Sixty percent of California State University faculty are unable to afford to live in their respective campus communities, according to a new report issued by the California Faculty Association.
The findings were based on a survey that the association conducted in the spring in which 20 percent of CSU faculty responded. The union represents the roughly 25,000 professors, lecturers, counselors and others who teach at the 23 campuses of the California State University system.
The finding that six out of 10 respondents can’t afford housing in their campus community particularly resonates with Sonoma State faculty, said Elaine Newman, the SSU chapter president for CFA.
“It is very expensive to live in Sonoma County, and SSU faculty are among the lowest paid faculty in the CSU system,” Newman said. “More than half of CSU faculty earn less than $40,000 per year.”
But CSU administrators are balking at the report, saying that it is being released just as the faculty union is scheduled to begin salary talks.
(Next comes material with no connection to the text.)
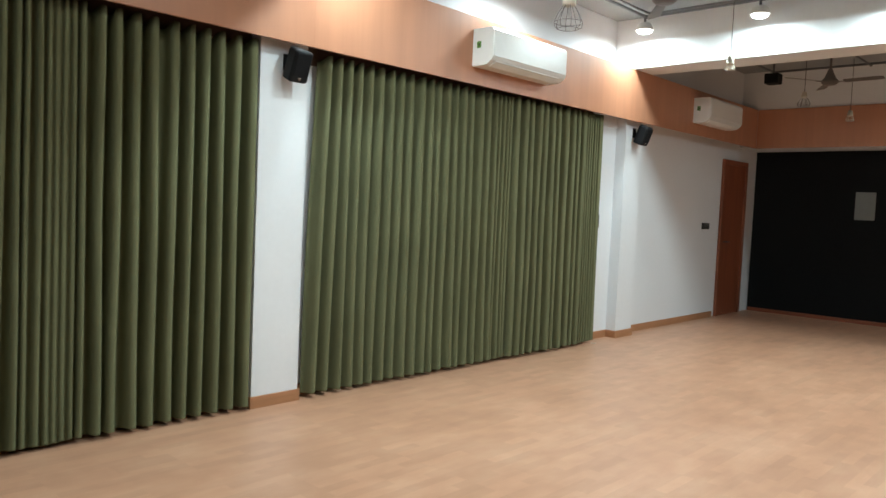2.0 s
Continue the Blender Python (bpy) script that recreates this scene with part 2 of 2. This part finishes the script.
for i, (a, b) in enumerate(PILLARS):
    solid("pillar_%d" % (i + 1), block(a, b, PILLAR_Y, 0.0, 0, FASCIA_Z1 - 0.024), M_WALL, "white painted pillar standing out from the wall", "pillar")
for i, (a, b) in enumerate(BEAMS):
    solid("beam_%d" % (i + 1), block(a, b, SOUTH, 0.0, FASCIA_Z1 + 0.004, CEIL, 0.006), M_BEAM, "white painted ceiling beam across the hall", "beam")

# pelmet: laminate boards butted end to end, closed on top, open below
fascia = thing("fascia_north", (0, 0, 0), "peach wood-grain laminate pelmet board above the curtains", "pelmet", kind="structure")
joints = [WEST, -3.84, -1.40, 1.04, 3.48, 5.92, 8.36, END_X]
for a, b in zip(joints, joints[1:]):
    part("board", block(a + 0.0002, b - 0.0002, FASCIA_Y, FASCIA_Y + 0.018, FASCIA_Z0, FASCIA_Z1), M_LAM, fascia)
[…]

“The California Faculty Association’s claims about the university’s investment in faculty and its impact on students are not only misleading, they are being made because the union is attempting to enhance its position in salary negotiations starting in May,” said Laura Weidner, assistant vice chancellor of public affairs for the CSU system.
She said the CSU system has invested $129.6 million in employee compensation and is adding $65.5 million more for the 2015-16 budget.
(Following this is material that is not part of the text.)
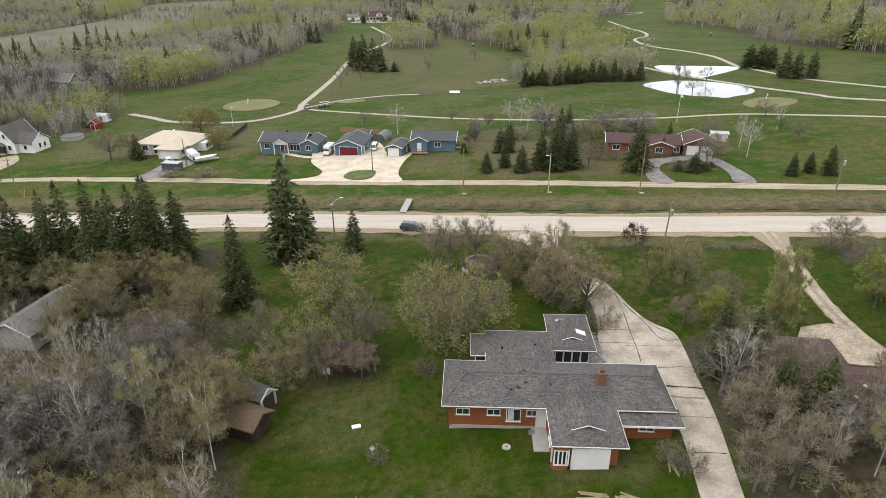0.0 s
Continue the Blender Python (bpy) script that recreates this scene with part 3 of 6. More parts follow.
# golf course
ribbon("cart_path", [(-92, 236), (-83, 228.5), (-71, 218), (-50, 211.8), (-39.4, 215.5), (-31.5, 226), (-31.5, 236), (-28.2, 258), (-22.5, 300), (-18.9, 340), (-14, 372), (-2.5, 412), (4, 432), (9, 475), (-4, 560)], 2.3, M_CART, "narrow gravel cart path across the golf course", ragged=0.05, category="path", step=3)
ribbon("cart_path", [(-31, 228), (-15.3, 216), (1, 204), (19, 191.5), (43.2, 179), (72.6, 169.5), (95, 166), (113, 157), (150, 138), (230, 110)], 1.5, M_CART, "narrow gravel cart path across the golf course", ragged=0.05, seed=2, category="path", step=3)
ribbon("cart_path", [(-30, 229.5), (-24, 234), (-17, 239.5), (0.5, 242.6), (12, 240)], 1.4, M_CART, "narrow gravel cart path across the golf course", ragged=0.05, seed=3, category="path", step=3)
ribbon("creek_ditch", [(-84, 231), (-60, 208), (-50, 206), (-46, 214), (-30, 224), (-15, 238), (14, 238.5), (40, 231), (62, 232), (95, 226), (101, 231)], 2.2, M_CREEK, "dark grassy ditch winding over the golf course", lift=0.06, category="ditch", step=3)
ribbon("cart_path", [(107, 275), (109, 265.4), (110.2, 253.7), (112.2, 237.5), (115.2, 226), (119.8, 210.5), (123.6, 198), (127.7, 188.5), (130.8, 180), (133.5, 174), (160, 150)], 1.9, M_CART, "narrow gravel cart path between the ponds", seed=4, category="path", step=3, lift=0.16)
ribbon("cart_path", [(222, 575), (238, 580), (246, 594), (234, 606)], 2.0, M_CART, "winding gravel cart path over the far fairway", seed=6, category="path", step=3)
ribbon("cart_path", [(187, 517), (180, 475), (175, 441.5), (171.7, 412.6), (163.7, 387), (150.4, 373), (144, 348.4), (143.7, 326), (147.8, 303), (148.6, 278), (142, 247), (142.7, 236), (143.7, 220), (146, 206), (158, 180)], 2.0, M_CART, "winding gravel cart path over the far fairway", seed=5, category="path", step=3)
M_GREENTURF = material("putting_green_turf", (0.098, 0.102, 0.036), 0.9, scale=0.15, fine=2, vary=0.1, second=(0.135, 0.122, 0.052), amount=0.7)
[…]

Weidner described the average salary as “competitive,” and said, “the average tenure-track salary is $83,847 while the average full professor salary is $93,653 for 9.5 months of work.”
However, the CFA report claims CSU employees are among the working poor. The survey findings are part of a series of reports titled “Race to the Bottom: Losing Ground and Losing Faith.”
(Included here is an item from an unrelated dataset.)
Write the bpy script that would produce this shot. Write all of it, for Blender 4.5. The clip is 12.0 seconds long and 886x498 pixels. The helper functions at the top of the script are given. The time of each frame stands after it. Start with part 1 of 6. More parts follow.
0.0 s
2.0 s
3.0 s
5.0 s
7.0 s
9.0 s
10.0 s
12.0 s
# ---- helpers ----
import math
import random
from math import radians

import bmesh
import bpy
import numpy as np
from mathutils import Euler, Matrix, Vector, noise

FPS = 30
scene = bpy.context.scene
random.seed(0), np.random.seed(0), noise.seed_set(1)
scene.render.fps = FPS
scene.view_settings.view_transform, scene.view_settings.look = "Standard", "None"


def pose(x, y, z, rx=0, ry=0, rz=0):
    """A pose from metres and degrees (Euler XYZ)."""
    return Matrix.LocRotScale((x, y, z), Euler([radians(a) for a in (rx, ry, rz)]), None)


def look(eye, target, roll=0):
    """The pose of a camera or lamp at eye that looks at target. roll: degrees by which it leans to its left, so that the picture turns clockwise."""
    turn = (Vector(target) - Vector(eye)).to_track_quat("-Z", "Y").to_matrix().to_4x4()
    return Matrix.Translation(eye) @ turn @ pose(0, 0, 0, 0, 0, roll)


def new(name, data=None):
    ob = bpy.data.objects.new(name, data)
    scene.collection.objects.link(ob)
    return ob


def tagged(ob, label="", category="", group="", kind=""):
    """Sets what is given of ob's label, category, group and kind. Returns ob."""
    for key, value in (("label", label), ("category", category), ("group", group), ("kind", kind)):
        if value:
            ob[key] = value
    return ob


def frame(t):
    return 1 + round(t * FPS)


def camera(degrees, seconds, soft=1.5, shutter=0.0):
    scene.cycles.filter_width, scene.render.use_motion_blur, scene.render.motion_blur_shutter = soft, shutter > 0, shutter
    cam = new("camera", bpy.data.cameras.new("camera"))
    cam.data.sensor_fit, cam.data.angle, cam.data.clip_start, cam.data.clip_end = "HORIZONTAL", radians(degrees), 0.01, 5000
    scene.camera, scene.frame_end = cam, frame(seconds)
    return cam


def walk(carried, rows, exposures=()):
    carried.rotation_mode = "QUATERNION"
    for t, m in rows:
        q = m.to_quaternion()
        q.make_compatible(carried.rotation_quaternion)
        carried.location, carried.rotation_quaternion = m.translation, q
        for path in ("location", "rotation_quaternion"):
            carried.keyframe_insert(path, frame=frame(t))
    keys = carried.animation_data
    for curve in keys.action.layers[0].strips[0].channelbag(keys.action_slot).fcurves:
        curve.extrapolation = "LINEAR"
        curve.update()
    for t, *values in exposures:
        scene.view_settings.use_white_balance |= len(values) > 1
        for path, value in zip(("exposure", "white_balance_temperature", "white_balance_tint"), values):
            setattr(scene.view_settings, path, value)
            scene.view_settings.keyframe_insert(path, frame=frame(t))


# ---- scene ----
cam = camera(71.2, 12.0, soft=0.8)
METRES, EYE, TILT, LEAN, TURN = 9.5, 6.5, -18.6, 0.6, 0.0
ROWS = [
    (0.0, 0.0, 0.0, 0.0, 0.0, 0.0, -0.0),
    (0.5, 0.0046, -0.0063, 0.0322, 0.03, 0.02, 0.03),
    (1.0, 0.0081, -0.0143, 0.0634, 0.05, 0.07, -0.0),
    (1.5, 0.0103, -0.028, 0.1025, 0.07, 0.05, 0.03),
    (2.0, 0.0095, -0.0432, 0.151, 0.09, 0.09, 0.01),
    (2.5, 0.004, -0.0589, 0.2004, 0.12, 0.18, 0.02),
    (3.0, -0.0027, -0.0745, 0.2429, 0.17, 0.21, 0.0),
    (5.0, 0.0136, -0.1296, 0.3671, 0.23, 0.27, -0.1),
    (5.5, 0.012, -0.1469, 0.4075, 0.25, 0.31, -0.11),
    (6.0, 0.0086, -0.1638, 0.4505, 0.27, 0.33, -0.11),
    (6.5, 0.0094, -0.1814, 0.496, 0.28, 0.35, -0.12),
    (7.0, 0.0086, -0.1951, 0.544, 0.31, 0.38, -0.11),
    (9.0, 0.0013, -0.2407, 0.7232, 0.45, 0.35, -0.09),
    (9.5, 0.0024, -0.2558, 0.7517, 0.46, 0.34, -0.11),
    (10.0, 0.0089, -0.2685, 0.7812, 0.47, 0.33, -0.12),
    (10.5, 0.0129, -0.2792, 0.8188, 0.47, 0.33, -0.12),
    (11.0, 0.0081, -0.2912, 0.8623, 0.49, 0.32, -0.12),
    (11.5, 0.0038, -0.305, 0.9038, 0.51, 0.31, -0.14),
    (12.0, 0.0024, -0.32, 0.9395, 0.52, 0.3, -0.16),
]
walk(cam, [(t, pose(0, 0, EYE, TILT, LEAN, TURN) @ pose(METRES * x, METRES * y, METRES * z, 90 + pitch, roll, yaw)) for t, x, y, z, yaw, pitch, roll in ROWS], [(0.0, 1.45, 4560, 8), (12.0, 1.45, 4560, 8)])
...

According to the union’s studies, 95 percent of lecturers make less than $4,000 every month, while 43 percent make less than $2,000 a month. Seventy-two percent of those who responded worked additional jobs to bring in more income, while 77 percent did this off campus. Some held jobs completely unrelated to academics.
Among full-time professors, 88 percent said they make less than $6,000 monthly. Among the respondents who have children, 86 percent said they are unable to financially prepare for their children’s college careers, according to the student.
Rollin Richmond, president of Chico State, addressed the problem on Wednesday by initiating a Campus Equity Pay program, which establishes a salary threshold according to assistant, associate and full professor ranks and includes specific changes on an individual-by-individual basis.
The program helps address such problems as new faculty being hired at higher rates than senior faculty and helps long-time faculty members who get stuck at certain pay rates and cannot progress. The campus joins Fresno State and San Diego State which have adopted similar policies.
According to ssufacultyforqualityeducation.org, SSU employees are among the worst paid in the CSU system. Out of 23 campuses, SSU ranks approximately 22nd, just above Humboldt.
“In May, CFA will begin bargaining again for salary increases,” said Newman. “Right now the chancellor of the CSU is offering 2 percent raises for two years. Faculty salaries over the last 10 years have not kept pace with inflation, so essentially we have taken a pay cut . . . Two percent hardly makes a dent in that kind of salary slide backwards.”
Newman said she wants students to become aware of this issue and realize that they are also negatively affected. SSU president, Ruben Armiñana, has declined to comment on the matter.
The faculty association plans to release another paper in the next few weeks to address the toll it is taking on SSU students in addition to faculty.